Taxproblem has handled IRS cases for over 45 years, including innocent spouse relief claims, audits, and collection actions. Joe Mastriano, CPA, provides direct IRS representation for taxpayers facing joint liability disputes, guiding each case from initial documentation through IRS review and appeals. If you have received an IRS notice or are concerned about a spouse’s tax errors, a free evaluation can clarify your options before deadlines close. Reach out to Taxproblem to review your situation with a professional who understands both the law and the IRS process.
FAQ
What is innocent spouse relief in simple terms?
Innocent spouse relief is an IRS program that removes your responsibility for taxes owed because of errors your spouse made on a joint return. You must prove you had no knowledge of the errors and that holding you liable would be unfair.
How do I apply for innocent spouse relief?

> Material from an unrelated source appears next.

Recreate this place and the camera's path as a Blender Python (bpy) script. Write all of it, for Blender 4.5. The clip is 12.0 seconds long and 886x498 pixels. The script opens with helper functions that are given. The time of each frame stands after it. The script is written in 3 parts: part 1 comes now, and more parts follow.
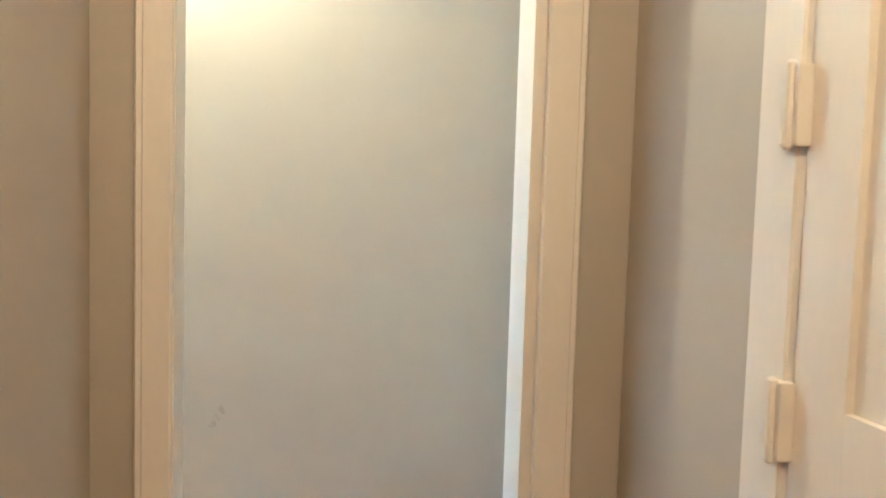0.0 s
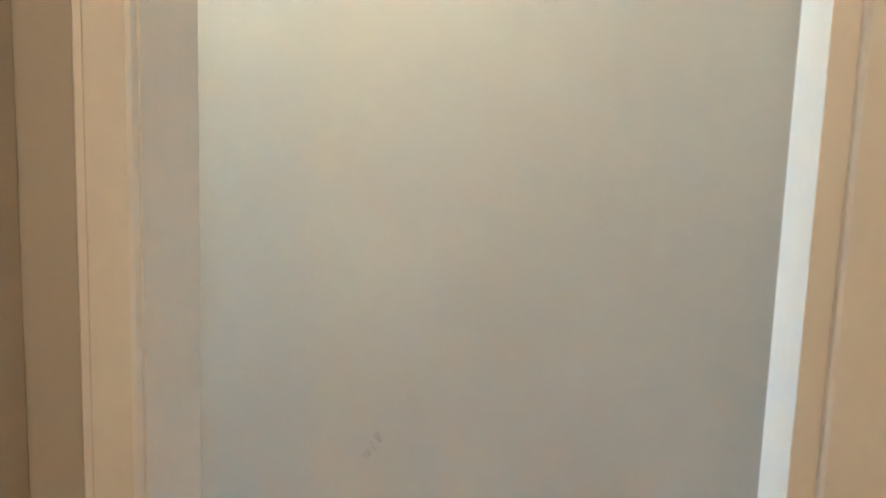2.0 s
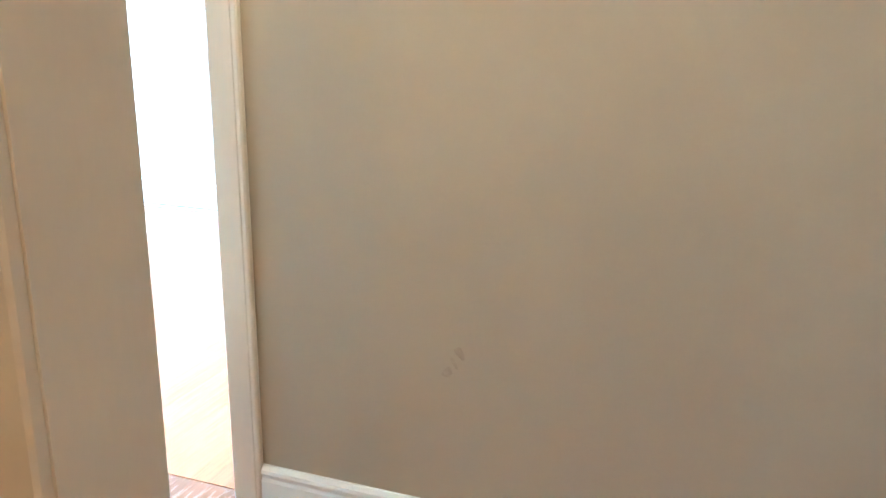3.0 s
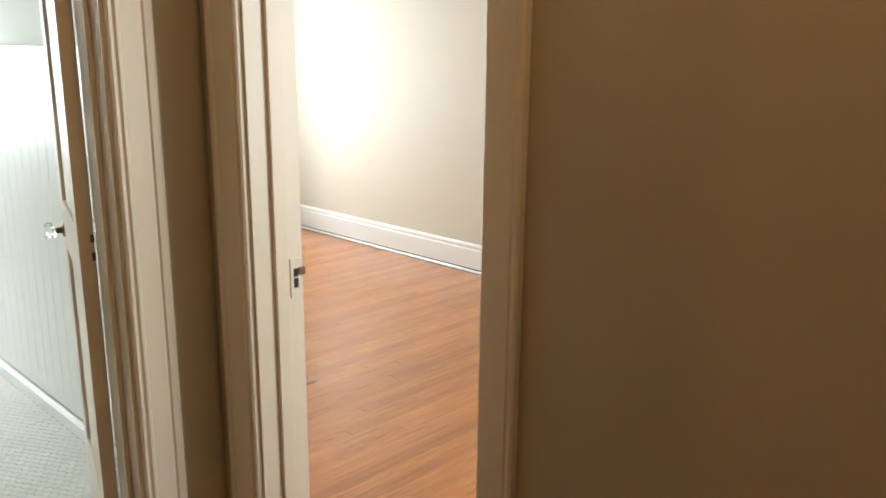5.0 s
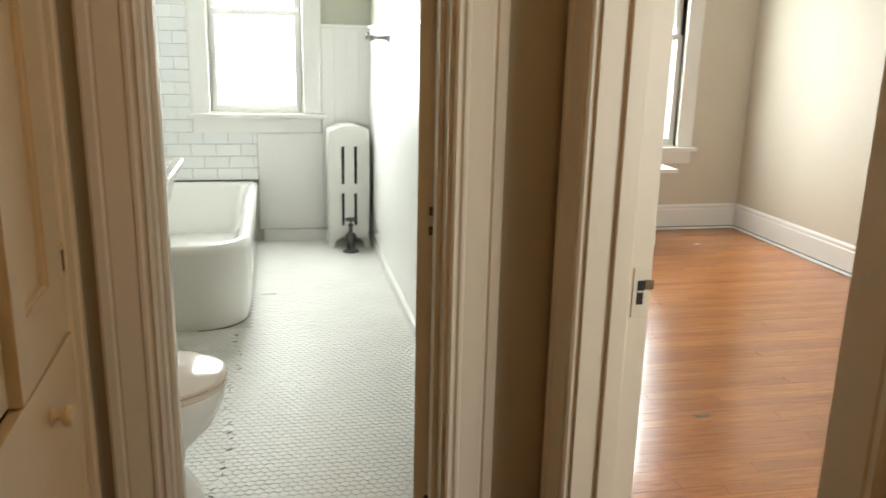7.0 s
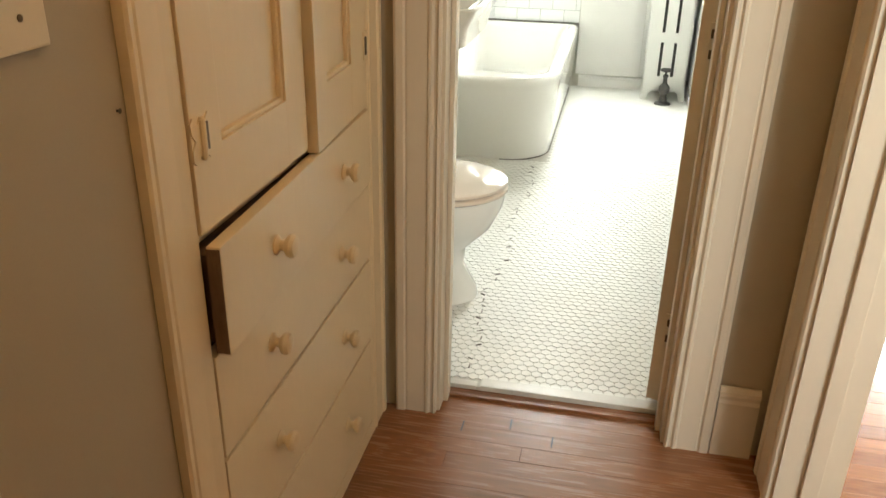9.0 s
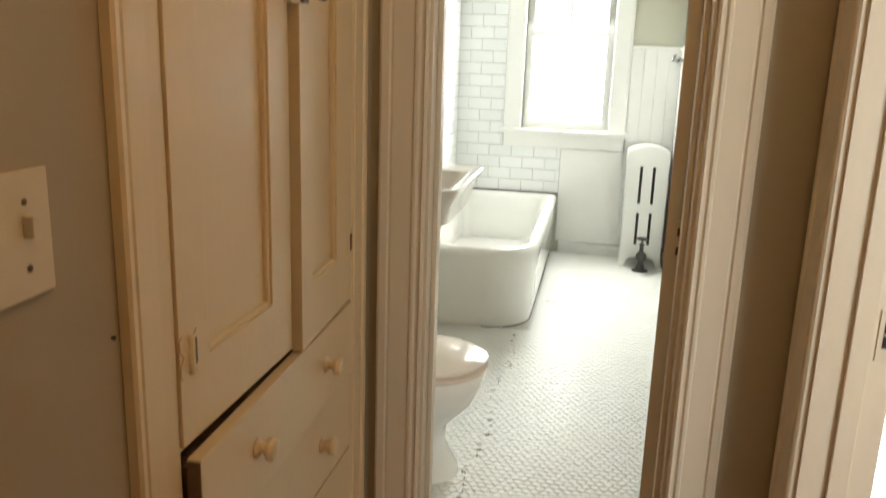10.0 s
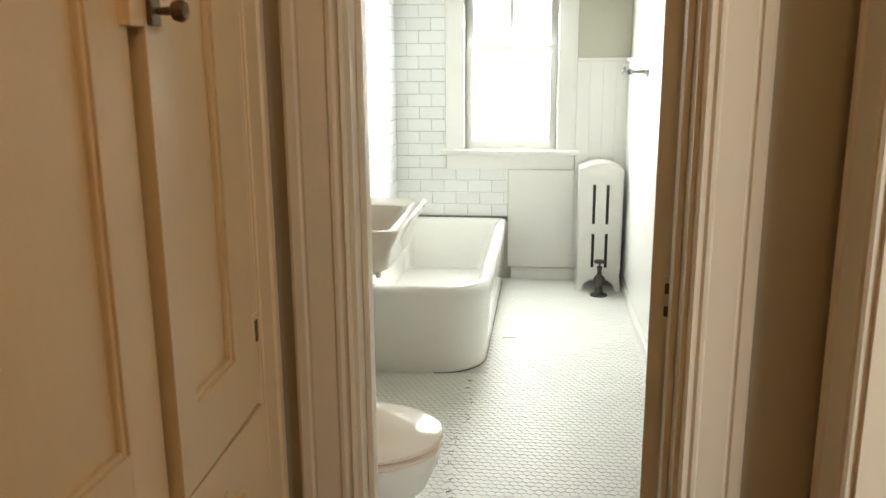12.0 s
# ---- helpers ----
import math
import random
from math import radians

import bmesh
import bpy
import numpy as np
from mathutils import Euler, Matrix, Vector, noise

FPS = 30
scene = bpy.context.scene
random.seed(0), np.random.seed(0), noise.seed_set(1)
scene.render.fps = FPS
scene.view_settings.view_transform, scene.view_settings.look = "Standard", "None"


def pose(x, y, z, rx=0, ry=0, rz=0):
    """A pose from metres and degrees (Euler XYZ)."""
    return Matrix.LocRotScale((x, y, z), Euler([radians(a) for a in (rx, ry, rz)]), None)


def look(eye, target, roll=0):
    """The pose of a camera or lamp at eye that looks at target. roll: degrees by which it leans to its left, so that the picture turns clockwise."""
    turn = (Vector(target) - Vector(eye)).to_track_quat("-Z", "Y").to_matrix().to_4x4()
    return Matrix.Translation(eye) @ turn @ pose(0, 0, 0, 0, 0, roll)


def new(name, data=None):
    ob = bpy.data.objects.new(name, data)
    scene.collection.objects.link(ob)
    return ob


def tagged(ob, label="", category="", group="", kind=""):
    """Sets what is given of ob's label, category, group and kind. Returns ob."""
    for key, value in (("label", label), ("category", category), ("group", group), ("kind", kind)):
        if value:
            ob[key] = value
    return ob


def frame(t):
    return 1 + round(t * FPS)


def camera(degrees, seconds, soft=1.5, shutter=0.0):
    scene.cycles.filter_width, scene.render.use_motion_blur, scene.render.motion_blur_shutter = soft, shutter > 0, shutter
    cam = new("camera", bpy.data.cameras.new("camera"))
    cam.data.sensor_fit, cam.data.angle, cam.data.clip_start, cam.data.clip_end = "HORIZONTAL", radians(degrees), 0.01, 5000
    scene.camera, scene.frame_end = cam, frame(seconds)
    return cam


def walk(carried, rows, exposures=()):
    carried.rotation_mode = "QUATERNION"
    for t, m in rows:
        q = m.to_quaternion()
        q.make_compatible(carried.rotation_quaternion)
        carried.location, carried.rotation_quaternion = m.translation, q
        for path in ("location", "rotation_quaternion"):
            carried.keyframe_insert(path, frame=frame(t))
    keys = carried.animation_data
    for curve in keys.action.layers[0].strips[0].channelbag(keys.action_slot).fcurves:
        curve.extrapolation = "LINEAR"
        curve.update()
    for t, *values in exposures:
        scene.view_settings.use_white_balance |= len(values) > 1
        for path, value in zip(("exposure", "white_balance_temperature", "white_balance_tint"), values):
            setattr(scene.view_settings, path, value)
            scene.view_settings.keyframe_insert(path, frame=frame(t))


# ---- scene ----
cam = camera(57.6, 12.0, soft=1.5, shutter=0.3)

PATH = [
    (0, (-1.865, -1.837, 1.289), (0.1, -2.183, 1.15), 1.7),
    (1, (-1.507, -2.072, 1.283), (0.482, -1.984, 1.084), 2.0),
    (1.5, (-1.286, -2.075, 1.279), (0.693, -1.875, 1.068), 1.6),
    (2, (-1.087, -2.084, 1.308), (0.863, -1.729, 1.04), 1.9),
    (2.5, (-0.887, -2.139, 1.237), (0.984, -1.602, 0.779), 1.7),
    (3, (-0.719, -2.086, 1.253), (1.093, -1.444, 0.703), 0.9),
    (3.2, (-0.646, -2.043, 1.246), (1.152, -1.344, 0.722), 0.8),
    (4.8, (-0.274, -1.925, 1.430), (1.185, -0.647, 0.942), 1.2),
    (5, (-0.197, -1.875, 1.423), (1.195, -0.520, 0.946), 0.6),
    (5.5, (0.007, -1.747, 1.379), (1.147, -0.162, 0.942), -0.6),
    (6, (0.124, -1.705, 1.375), (0.934, 0.073, 0.951), -0.3),
    (6.5, (0.229, -1.702, 1.366), (0.790, 0.165, 0.919), 0.8),
    (7, (0.232, -1.680, 1.346), (0.626, 0.216, 0.844), 1.3),
    (7.5, (0.274, -1.709, 1.337), (0.369, 0.209, 0.778), 1.9),
    (7.7, (0.299, -1.736, 1.334), (0.257, 0.178, 0.758), 1.8),
    (9.3, (0.36, -1.827, 1.265), (-0.013, -0.057, 0.413), 1.0),
    (9.5, (0.362, -1.833, 1.279), (-0.016, -0.032, 0.495), 1.2),
    (10, (0.368, -1.836, 1.369), (0.003, 0.07, 0.887), 1.9),
    (10.5, (0.363, -1.816, 1.4), (0.027, 0.128, 1.075), 1.7),
    (11, (0.359, -1.79, 1.426), (0.037, 0.164, 1.149), 0.5),
    (11.5, (0.355, -1.688, 1.415), (0.069, 0.262, 1.079), -0.2),
    (12, (0.326, -1.454, 1.387), (0.082, 0.481, 0.943), -0.4),
]
EXPOSURES = [(0.0, 3.1, 3600, -10), (2.0, 2.85, 3500, -10), (3.2, 2.5, 4200, -6), (4.0, 1.4, 5600, 0), (4.8, 0.45, 6200, 4), (5.5, 0.2, 6500, 3), (6.5, -0.1, 6700, 4), (8.0, 0.2, 6800, 4), (9.5, 0.7, 7000, 4), (10.0, 0.2, 6900, 5), (10.5, 0.1, 6900, 5), (12.0, 0.1, 6900, 5)]
walk(cam, [(t, look(eye, target, roll)) for t, eye, target, roll in PATH], EXPOSURES)

# ---- light ----
world = bpy.data.worlds.new("sky")
scene.world = world
world.use_nodes = True
wn = world.node_tree.nodes
sky = wn.new("ShaderNodeTexSky")
sky.sky_type = "NISHITA"
sky.sun_disc = False
sky.sun_elevation = radians(38)
sky.sun_rotation = radians(150)
wn["Background"].inputs["Strength"].default_value = 0.12
world.node_tree.links.new(sky.outputs[0], wn["Background"].inputs["Color"])

sun_data = bpy.data.lights.new("sun", "SUN")
sun_data.energy, sun_data.angle, sun_data.color = 1.0, radians(12), (1.0, 0.95, 0.88)
sun = new("sun", sun_data)
sun.matrix_world = look((0, 0, 10), (-4, -8, 2))


def area_lamp(name, eye, target, w, h, watts, colour):
    data = bpy.data.lights.new(name, "AREA")
    data.shape, data.size, data.size_y = "RECTANGLE", w, h
    data.energy, data.color = watts, colour
    ob = new(name, data)
    ob.matrix_world = look(eye, target)
    return ob


def bulb(name, at, watts, colour, radius=0.06):
    data = bpy.data.lights.new(name, "POINT")
    data.energy, data.color, data.shadow_soft_size = watts, colour, radius
    ob = new(name, data)
    ob.location = at
    return ob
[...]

File Form 8857 with the IRS along with supporting financial records and documentation. The IRS reviews your submission and automatically evaluates you for all three relief types.
What is the deadline for filing innocent spouse relief?
For Traditional and Separation of Liability relief, you must file within two years of the IRS’s first collection action against you. Equitable Relief follows more flexible deadlines, but acting quickly always strengthens your case.
What is the difference between innocent and injured spouse relief?
Innocent spouse relief addresses your liability for taxes caused by your spouse’s errors on a joint return. Injured spouse relief recovers your share of a joint refund that the IRS seized to pay your spouse’s separate debts. They require different forms and solve different problems.
Can innocent spouse relief be denied after approval?
Relief can be revoked if you later gain knowledge of the tax issues and fail to act, or if you continue filing claims while aware of the errors. The IRS monitors ongoing cases and scrutinizes updated knowledge carefully.